The Disney topper offered a few tidbits: He acknowledged publicly for the first time that the company overpaid for Fox Family, shelling out $5.3 billion in a deal universally panned on Wall Street, which expects writedowns on the investment in coming quarters.

According to investors and analysts who attended gatherings in Gotham with Disney’s top brass, Eisner said budget items will be a major focus at a board meeting late this month — meaning more belt tightening is likely. He said continued cost-cutting efforts will save the company $850 million a year.

Eisner mostly deflected the few, and indirect, questions about his future at the company.

No pink elephant

“He said there were no issues with the board, that there is no pink elephant in the room,” said one fund manager who attended cocktails with the Disney crew Thursday evening.

According to this person, Eisner said directors will discuss corporate governance issues at the upcoming meeting and a previously announced decision to reduce the size of the board.

Eisner claimed he’s not interested in expanding Disney’s relatively small 10-station TV group through duopolies.

And Eisner said he thinks “at the end of the day” the company will strike a deal with Pixar — the animation studio headed by Steve Jobs that is reportedly at odds with Disney over renewing its output deal — but he stressed that Pixar’s success is rooted in content, not technology.

Eisner and senior Disney management, including chief financial officer Tom Staggs and chief operating officer Bob Iger, met fund managers and buy-side analysts again Friday morning and lunched with sell-side analysts after that.

The stock closed unchanged at $15.50.

Sell-side analysts more optimistic

The sell-side analysts, who sell company research and investment advice to clients, often on behalf of big investment banks, were generally more upbeat on the confabs than their buy-side peers — who work with fund managers and buy stocks directly for clients, with the clients’ money. Sell-siders appreciated Eisner’s outreach effort, even if they gleaned little new information.

“The gist was that things are so bad, they’re bound to get better,” one said.

“Eisner looked like a man just trying to save his job,” said another.

A few emerged cautiously optimistic. Michael Gallant of CIBC predicted the Mouse would beat market forecasts in the fourth quarter. He’s taking a “wait and see” approach to theme parks and ABC, but expects the release of Monsters Inc. on video this week and stronger ad pricing at the TV stations to provide a cushion.

Disney at critical point

John Tinker of Blaylock & Partners initiated coverage of Disney on Friday with a “hold.” He sees Disney at its most critical point since 1984 when Eisner took the helm and noted that the share price has risen a measly compound-annual 3% over the last 10 years. But he said “any hits at ABC, film blockbusters, or a pickup in theme park attendance” should translate into earnings growth.

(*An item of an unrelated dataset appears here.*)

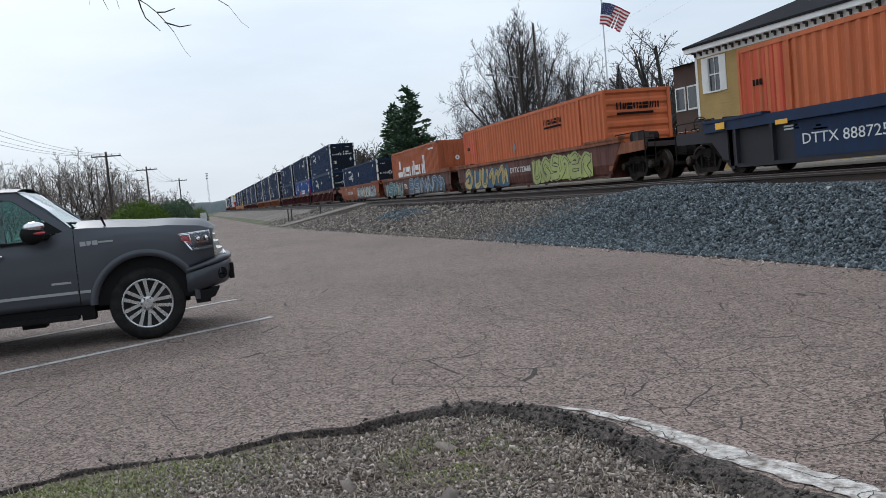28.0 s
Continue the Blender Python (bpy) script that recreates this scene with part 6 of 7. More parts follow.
def grow(seed, height_, radius, trunk, tip_r, limbs_n=9, kids=(8, 6, 4), stem=0.14, wide=62, twig_mat=None):
    """A bare tree: limbs fan out from a short stem, each with side shoots and fine twigs, fitted to a height and a radius."""
    r = random.Random(seed)
    segs = []

    def branch(p, d, length, rad, level, turn):
        n = (7, 5, 3, 2)[level]
        for i in range(n):
            d = (d + Vector((r.uniform(-1, 1), r.uniform(-1, 1), r.uniform(-1, 1))) * (0.07 if level < 1 else 0.045) + Vector((0, 0, 0.05 if level < 1 else 0.012))).normalized()
            q, r2 = p + d * length / n, rad * (1 - 0.9 / n)
            segs.append((level, p, q, rad, r2))
            if level < len(kids):
                t = (i + 1) / n
                want = kids[level] / n * (0.55 if t < 0.3 else 1.2)
                for _ in range(int(want) + (r.random() < want % 1)):
                    turn += 2.4
                    o = d.orthogonal().normalized()
                    o = o * math.cos(turn) + d.cross(o) * math.sin(turn)
                    k = math.tan(radians(r.uniform(26, 44) if level < 1 else r.uniform(32, 62)))
                    branch(p.lerp(q, r.random()), (d + o * k).normalized(), length * r.uniform(0.48, 0.70) * (1.08 - 0.55 * t), rad * r.uniform(0.42, 0.62), level + 1, turn + r.random())
            p, rad = q, r2

    base = Vector((0, 0, stem))
    for i in range(limbs_n):
        a = 2.4 * i + r.uniform(-0.3, 0.3)
        th = radians(wide * ((i + 0.3) / limbs_n) ** 0.75)
        d = Vector((math.cos(a) * math.sin(th), math.sin(a) * math.sin(th), math.cos(th)))
        branch(base + Vector((0, 0, 0.10 * stem * r.random())), d, 0.62 * (1 - 0.24 * i / limbs_n), trunk * (0.46 - 0.015 * i) / height_, 0, r.random() * 6)
    top = max(s[2].z for s in segs)
    far = sorted(math.hypot(s[2].x, s[2].y) for s in segs)[int(0.985 * len(segs))]
    kx, kz = radius / far, height_ / top
    m = Matrix.Diagonal((kx, kx, kz))
    limbs, twigs = bmesh.new(), bmesh.new()
    tube(limbs, (0, 0, -0.3), m @ base, trunk, trunk * 0.8, 10, False)
    for level, p, q, ra, rb in segs:
        ra, rb = max(tip_r, ra * height_) if level < 3 else tip_r, max(tip_r * 0.7, rb * height_) if level < 3 else tip_r * 0.6
        tube(limbs if level < 1 else twigs, m @ p, m @ q, ra, rb, (7, 5, 3, 3)[level], False)
    return finish(limbs, "limbs", M_BARK, True), finish(twigs, "twigs", twig_mat or M_TWIG)


def bare_tree(meshes, x, y, z, label, scale=1.0, turn=0.0, group="bare trees", wide=1.0):
    t = thing("tree", label, "tree", group)
    t.matrix_basis = pose(x, y, z, 0, 0, turn) @ Matrix.Diagonal((scale * wide, scale * wide, scale, 1))
    part("trunk", meshes[0], M_BARK, t)
    part("crown", meshes[1], M_TWIG, t, "crown of bare twigs")
    return t


BIG = grow(2, 15.6, 6.3, 0.36, 0.014, 14, (11, 8, 6), 0.10, 84)
BIG2 = grow(5, 12.5, 4.8, 0.30, 0.015, 10, (9, 7, 5), 0.12, 72)
MID = grow(9, 10.4, 5.0, 0.42, 0.016, 10, (7, 5, 4), 0.24, 86)
FARS = [grow(20 + i, 9.5, 4.2 - 0.3 * i, 0.22, 0.026, 8, (6, 5, 3), 0.12, 76) for i in range(4)]
THIN = [grow(40 + i, 9.5, 4.4 - 0.3 * i, 0.17, 0.015, 7, (6, 5, 3), 0.16, 78, M_GLARETWIG) for i in range(3)]
bare_tree(BIG, -68.5, 26.6, 1.1, "tall bare many-limbed tree behind the train", 1.0, 20)
bare_tree(BIG2, -71.5, 33.0, 1.1, "tall bare tree behind the train", 0.92, 260)
bare_tree(BIG2, -85.0, 27.0, 1.1, "bare tree behind the train", 0.55, 130)
bare_tree(MID, -57.0, 33.0, 1.1, "wide bare pollarded tree behind the train", 1.04, 40, wide=1.22)
bare_tree(MID, -66.0, 38.5, 1.1, "bare tree with spreading limbs", 0.85, 190)
rng = random.Random(31)
for i in range(54):
    az = radians(58 + 28 * rng.random())
    d = 95 + 130 * rng.random()
    x, y = -d * math.sin(az), d * math.cos(az)
    if y < 21 or (x > -60):
        continue
    bare_tree(FARS[i % 4], x, y, 1.1, "far bare woodland tree", 0.75 + 0.4 * rng.random(), 360 * rng.random(), "far bare trees", 1.25)
for i in range(22):
    az = radians(81 + 6.5 * rng.random())
    d = 210 + 170 * rng.random()
    x, y = -d * math.sin(az), d * math.cos(az)
    if y < 22:
        y = 22 + 12 * rng.random()
    bare_tree(FARS[i % 4], x, y, 1.2, "far bare woodland tree along the railway", 1.0 + 0.4 * rng.random(), 360 * rng.random(), "far bare trees", 1.3)
for i in range(34):
    az = radians(74 + 13 * (i + rng.random()) / 34)
    d = 170 + 130 * rng.random()
    x, y = -d * math.sin(az), max(23 + 10 * rng.random(), d * math.cos(az))
    bare_tree(FARS[i % 4], x, y, 1.2, "far dark bare tree behind the railway", 1.0 + 0.35 * rng.random(), 360 * rng.random(), "far bare trees", 1.3)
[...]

He’s worried by a limited mix of assets that aren’t strong cash flow producers over the long term and a debt-laden balance sheet.

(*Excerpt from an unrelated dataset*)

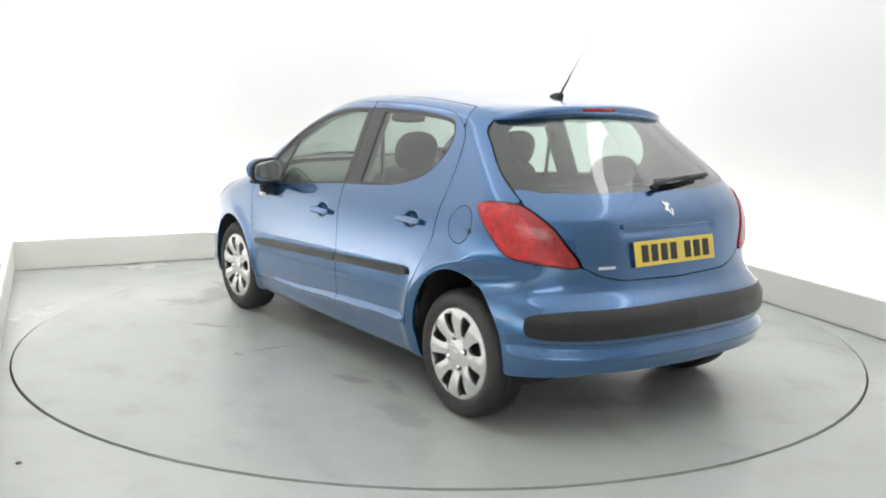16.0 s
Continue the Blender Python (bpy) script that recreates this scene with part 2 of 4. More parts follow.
def ring_floor(inner, half):
    """A square floor sheet with a round hole."""
    n = 128
    verts, faces = [], []
    for k in range(n):
        a = 2 * math.pi * k / n
        c, s = math.cos(a), math.sin(a)
        reach = half / max(abs(c), abs(s))
        verts += [(inner * c, inner * s, -0.03), (inner * c, inner * s, 0.0), (reach * c, reach * s, 0.0)]
    for k in range(n):
        a, b = 3 * k, 3 * ((k + 1) % n)
        faces += [(a, b, b + 1, a + 1), (a + 1, b + 1, b + 2, a + 2)]
    return verts, faces


floor = mesh_object("floor", *ring_floor(TABLE_RADIUS + GAP, 14.0), FLOOR, smooth=False)
tagged(floor, "pale grey painted studio floor with scuffs", "floor", kind="structure")
pit = part("floor_pit", lathe([(0.0, -0.03), (TABLE_RADIUS + GAP, -0.03)]), SEAM, smooth=False)
tagged(pit, "dark recess under the turntable's rim", "floor", kind="structure")

turntable = new("turntable")
tagged(turntable, "flush round turntable painted pale grey, scuffed, with seams", "turntable")
SEAM_HALF = 0.0009


def turntable_sector(a0, a1):
    """A wedge of the turntable's deck between two angles, with a thin seam on each side."""
    n = 40
    top, low = [], []
    for k in range(n + 1):
        a = a0 + (a1 - a0) * k / n
        r = TABLE_RADIUS
        top.append((r * math.cos(a), r * math.sin(a)))
    mid = (a0 + a1) / 2
    tip = (SEAM_HALF * 1.5 * math.cos(mid), SEAM_HALF * 1.5 * math.sin(mid))
    inset = []
    for k, (x, y) in enumerate(top):
        if k == 0:
            x, y = x - SEAM_HALF * math.sin(a0), y + SEAM_HALF * math.cos(a0)
        if k == n:
            x, y = x + SEAM_HALF * math.sin(a1), y - SEAM_HALF * math.cos(a1)
        inset.append((x, y))
    ring = [tip, *inset]
    bm = bmesh.new()
    up = [bm.verts.new((x, y, 0.0)) for x, y in ring]
    down = [bm.verts.new((x, y, -0.036)) for x, y in ring]
    bm.faces.new(up)
    bm.faces.new(down[::-1])
    for k in range(len(ring)):
        j = (k + 1) % len(ring)
        bm.faces.new((up[j], up[k], down[k], down[j]))
    return bm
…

Eisner and the 16-member Disney board are also getting heat from investor activist Bert Denton and Providence Capital in the run-up to its crucial September 24 board meeting.

Denton is trying to rally institutional shareholders to push Disney for better corporate governance and a clear operational turnaround strategy. He says he expects roughly 20% of Disney shareholders — along with a host of Wall Street analysts — to turn up at his own Disney forum tomorrow.

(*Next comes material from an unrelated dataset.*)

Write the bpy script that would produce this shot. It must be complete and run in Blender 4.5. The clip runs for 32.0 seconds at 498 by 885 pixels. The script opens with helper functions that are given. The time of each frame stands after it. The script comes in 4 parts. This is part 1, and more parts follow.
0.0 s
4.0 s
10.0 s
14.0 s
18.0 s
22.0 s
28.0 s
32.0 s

Indicative of mood surrounding the Mouse is that the shares remain a favorite of shortsellers — a class of investors that makes money betting a stock will go down by selling borrowed stock and hoping to replace it with cheaper shares bought at a lower price later. About 46 million of Disney’s 2 billion shares are sold short, which is roughly twice the level of the average media company — even embattled AOL Time Warner.